Construction employment increased by 16,000 jobs in June to the highest level since October 2008, according to www.agc.org.

Although construction unemployment tends to decline in the summer, the decline still is significant because industry unemployment now stands at 4.5 percent—near lows achieved in 2006.

However, finding qualified workers still remains an issue for the industry.

"Construction firms added employees over the past year at nearly double the rate of the overall economy, but the record-low unemployment rate for construction workers shows companies are having to reach outside the industry to fill positions," says Ken Simonson, chief economist for the Associated General Contractors of America (AGC). "Finding any qualified workers will likely become even harder with low unemployment throughout the economy."

Construction employment totaled 6.896 million in June, an increase of 16,000 from May and 206,000, or 3.1 percent, from June 2016.

Residential construction added 6,000 jobs in June and is up by 115,600, or 4.5 percent, compared with a year ago. Nonresidential construction employment increased by 10,300 in June and by 90,600, or 2.2 percent, during the past 12 months.

Construction officials warned that construction employment gains would likely have been higher if it were easier for firms to find workers to hire. Instead, firms are asking current employees to work longer hours to keep pace with demand. Officials urged lawmakers to enact measures that give educators and employers greater flexibility to set up and run construction training programs.
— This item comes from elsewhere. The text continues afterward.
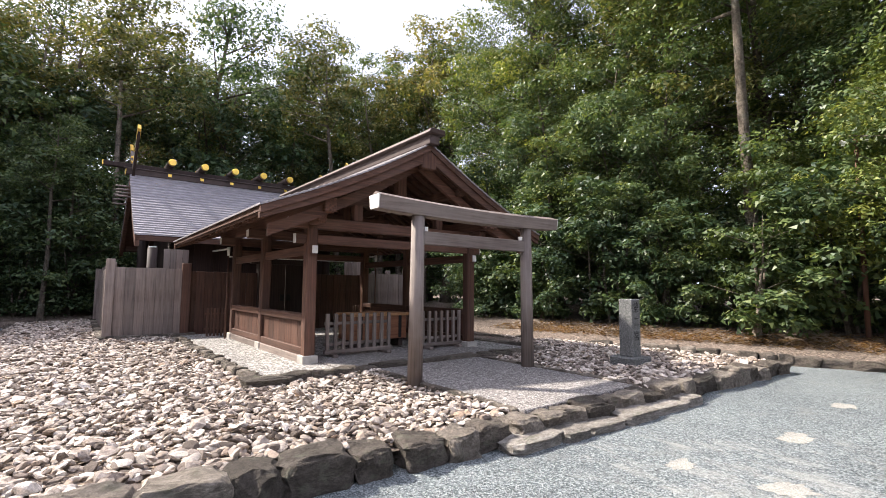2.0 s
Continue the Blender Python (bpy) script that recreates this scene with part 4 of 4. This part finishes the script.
for k in range(30):
    y = -24 + 1.25 * k + R.uniform(-0.4, 0.4)
    plant("shrub_dark", (-25.3 if abs(y + 4) < 4.5 else -27.5) + R.uniform(-0.5, 0.5), y, 0.35, R.uniform(0.8, 1.5))
for x, y, size, key in ((-33, -3.5, 1.05, "far_olive"), (-31, -7.2, 1.0, "far_oak"), (-37, -13.4, 1.1, "far_olive"), (-36, -9.5, 1.08, "far_oak"), (-38, -18, 1.0, "far_oak"), (-37, -23, 1.02, "far_oak"), (-37, -27.5, 1.05, "far_oak"), (-33, -31, 1.05, "far_olive"), (-30, -33, 1.15, "far_rust"), (-41, -6, 1.15, "far_oak"), (-42, -15, 1.1, "far_oak"), (-42, -22, 1.02, "far_oak"), (-42, -30, 1.0, "far_oak"), (-27, -29, 1.0, "far_oak"), (-31, -14, 0.72, "far_oak"), (-30, -19, 0.68, "far_oak"), (-31, -25, 0.75, "far_oak")):
    plant(key, x, y, 0.6, size)

# the south wood: bare trunks near the edge, a clipped hedge and a road beyond
for x, y, size, key in ((-9.9, -25.4, 0.95, "bright_near"), (-11.2, -23.9, 0.9, "far_olive"), (-8.9, -22.8, 0.85, "slender"), (-8.4, -28.0, 1.0, "rust_near"), (-14.5, -25.5, 1.05, "slender"), (-17.5, -26.5, 0.9, "oak_near"), (-18.5, -25.7, 1.0, "slender"), (-21.5, -28, 0.9, "far_olive"), (-6.2, -24.3, 0.9, "rust_near"), (-3.4, -25.5, 1.0, "oak_near"), (-13, -29.5, 1.0, "slender"), (-16.5, -31, 1.0, "far_rust"), (-24, -24.5, 0.85, "far_oak"), (-5.6, -29.5, 1.0, "slender"), (0.5, -26, 1.0, "far_oak"), (-20, -23.4, 0.7, "far_full"), (-16.6, -23.2, 0.5, "far_full")):
    plant(key, x, y, 0.36 if y > -26 else 0.0, size)

for k in range(9):
    plant(R.choice(["shrub", "shrub_dark", "shrub_dark"]), -25 + 1.05 * k + R.uniform(-0.3, 0.3), -25.2 + R.uniform(-1.2, 1.2), 0.45, R.uniform(0.4, 0.8))
for k in range(8):
    plant("far_full", -34 + 2.0 * k, -34 + R.uniform(-1, 1), 0.0, R.uniform(0.6, 0.9))


def clipped_hedge(x):
    t = thing("clipped_hedge", (x, -28.6, 0.0), "low clipped yellow-green hedge beside the road", "hedge", "roadside hedges")
    nr = np.random.RandomState(int(x * 7) % 1000)
    cs = [(x + nr.uniform(-1.3, 1.3), -28.6 + nr.uniform(-0.4, 0.4), nr.uniform(0.15, 0.75)) for k in range(34)]
    v, f = leaf_cloud(nr, cs, [0.3] * 34, 60, 0.14)
    ob = piece("foliage", arrays_mesh("foliage", v.tolist(), f.tolist(), LEAF_BRIGHT), None, t)
    ob.location = (-x, 28.6, 0)


for k in range(8):
    clipped_hedge(-19 + 2.7 * k)
setting("road", bx(-60, 40, -42, -35.6, -0.1, 0.3, 0), CONCRETE, "pale road beyond the southern trees", "road")
setting("roadside_wall", bx(-60, 40, -35.7, -35.4, -0.1, 0.75, 0.02), CONCRETE, "low pale concrete wall along the road", "low wall")


def marker_post(x, y):
    t = thing("marker_post", (x, y, 0.3), "short pale stone marker post on the bank", "marker post")
    body = part("shaft", bx(x - 0.13, x + 0.13, y - 0.13, y + 0.13, 0.2, 1.3, 0.02), CONCRETE, t)
    for k in range(3):
        part("inscription", bx(x + 0.13, x + 0.134, y - 0.05, y + 0.05, 0.75 + 0.16 * k, 0.86 + 0.16 * k, 0), INK, body, "dark worn lettering")


marker_post(-5.95, -21.95)
for k in range(21):
    plant("far_full", -60 + 3.6 * k, -46 + R.uniform(-2, 2), 0.0, R.uniform(1.0, 1.5))
plant("slender", -24.0, -0.95, 0.2, 0.5)
plant("pale_slender", -25.5, -2.9, 0.3, 0.8, 10, (24, 4))
plant("far_full", -26.2, -6.1, 0.4, 0.8)
plant("far_full", -25.8, -0.2, 0.4, 0.78)
for fx, fy, fs, ft in ((-30.5, -1.6, 0.86, 20), (-32.5, -5.0, 0.74, 130), (-26, -31.5, 0.95, 60), (-21.5, -31.5, 0.9, 200), (-28.5, -26.5, 0.9, 300), (-34, -17.5, 0.82, 90), (-33.5, -23.0, 0.85, 10), (-29.5, 5.5, 0.76, 50), (-30, 11, 0.74, 110), (-26.5, 15.5, 0.78, 260), (-11.5, -27.2, 0.9, 330)):
    plant("forked", fx, fy, 0.3, fs, ft, (0, 0))
plant("pale_slender", -28.0, 1.5, 0.4, 1.1, 80, (3, 5))
plant("pale_slender", -29.0, -8.2, 0.4, 1.0, 150, (-5, 0))
plant("pale_slender", -27.0, 13.0, 0.5, 1.2, 220, (6, 3))
plant("pale_slender", -24.5, 17.5, 0.5, 1.25, 300, (-4, 2))
plant("bright_near", -14.8, 17.0, 0.6, 1.15)
plant("oak_near", -17.5, 18.5, 0.6, 1.15)
plant("oak_near", -20.5, 20.5, 0.6, 1.05)
plant("oak_near", -24.4, 19.3, 0.6, 1.12)
plant("oak_near", -26.6, 17.2, 0.6, 0.92)
plant("full_bright", -1.1, 15.2, 0.45, 0.95)
plant("full_bright", 2.0, 14.2, 0.3, 0.9)

# unseen trees added to close the court to the east, behind the walk
for k in range(7):
    plant("far_full", 21 + R.uniform(-1.5, 2), -22 + 6.5 * k, 0.0, R.uniform(1.0, 1.4))


def far_woods():
    """One mass of low leafy growth that closes the horizon."""
    nr = np.random.RandomState(5)
    cs, rs = [], []
    for k in range(520):
        a = 2 * math.pi * k / 520
        d = 62 + nr.uniform(-6, 6)
        x, y = -8 + d * math.cos(a), -4 + d * math.sin(a)
        for z in (1.5, 4.0, 6.5):
            cs.append((x, y, z + nr.uniform(-0.8, 0.8)))
            rs.append(nr.uniform(2.0, 3.2))
    v, f = leaf_cloud(nr, cs, rs, 34, 1.1)
    me = arrays_mesh("far_woods", v.tolist(), f.tolist(), LEAF_DARK)
    return tagged(piece("far_woods", me, None, None), "dark green woods closing the horizon", "woods", "", "stuff")


far_woods()


def litter(name, centre_line, width, count, seed):
    """Fallen leaves on the banks."""
    nr = np.random.RandomState(seed)
    line = resample(centre_line, 0.5)
    at = []
    for k in range(count):
        p = line[nr.randint(len(line))]
        at.append((p.x + nr.uniform(-0.5, 0.5), p.y + abs(nr.normal()) * width + 0.4))
    me_v, me_f = [], []
    for k, (x, y) in enumerate(at):
        a, r = nr.uniform(0, 6.3), nr.uniform(0.03, 0.06)
        foot = np.interp(x, [p[0] for p in NORTH], [p[1] for p in NORTH])
        z = float(np.interp(y - foot, [o[0] for o in RISE], [o[1] for o in RISE])) + nr.uniform(0.01, 0.05)
        c, s = math.cos(a) * r, math.sin(a) * r
        me_v += [(x - c, y - s, z), (x + s * 0.5, y - c * 0.5, z + 0.02), (x + c, y + s, z + 0.005), (x - s * 0.5, y + c * 0.5, z + 0.015)]
        me_f.append((4 * k, 4 * k + 1, 4 * k + 2, 4 * k + 3))
    return tagged(piece(name, arrays_mesh(name, me_v, me_f, LITTER), None, None), "fallen brown and orange leaves on the bank", "fallen leaves", "", "stuff")


litter("fallen_leaves", [(-11, 10.5), (-4, 12.5), (0, 14.0), (6, 14.6)], 1.0, 9000, 4)



# ---- pebbles ----
pebble_bed("pebble_bed_a", BED_A, YA, 21, "bed of pale river pebbles round the shrine")
pebble_bed("pebble_bed_b", BED_B, YB, 22, "bed of pale river pebbles round the far shrine")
In particular, they called on senators to enact a new Perkins Act measure that passed in the House in June.

"More young people would be able to find jobs in construction that pay better than other industries if there were more opportunities to expose students to the sector," says Stephen E. Sandherr, AGC's CEO. "It is time to fix an education system that is preparing too many students for jobs that don't exist while too many jobs go unfilled because graduates lack the skills employers need."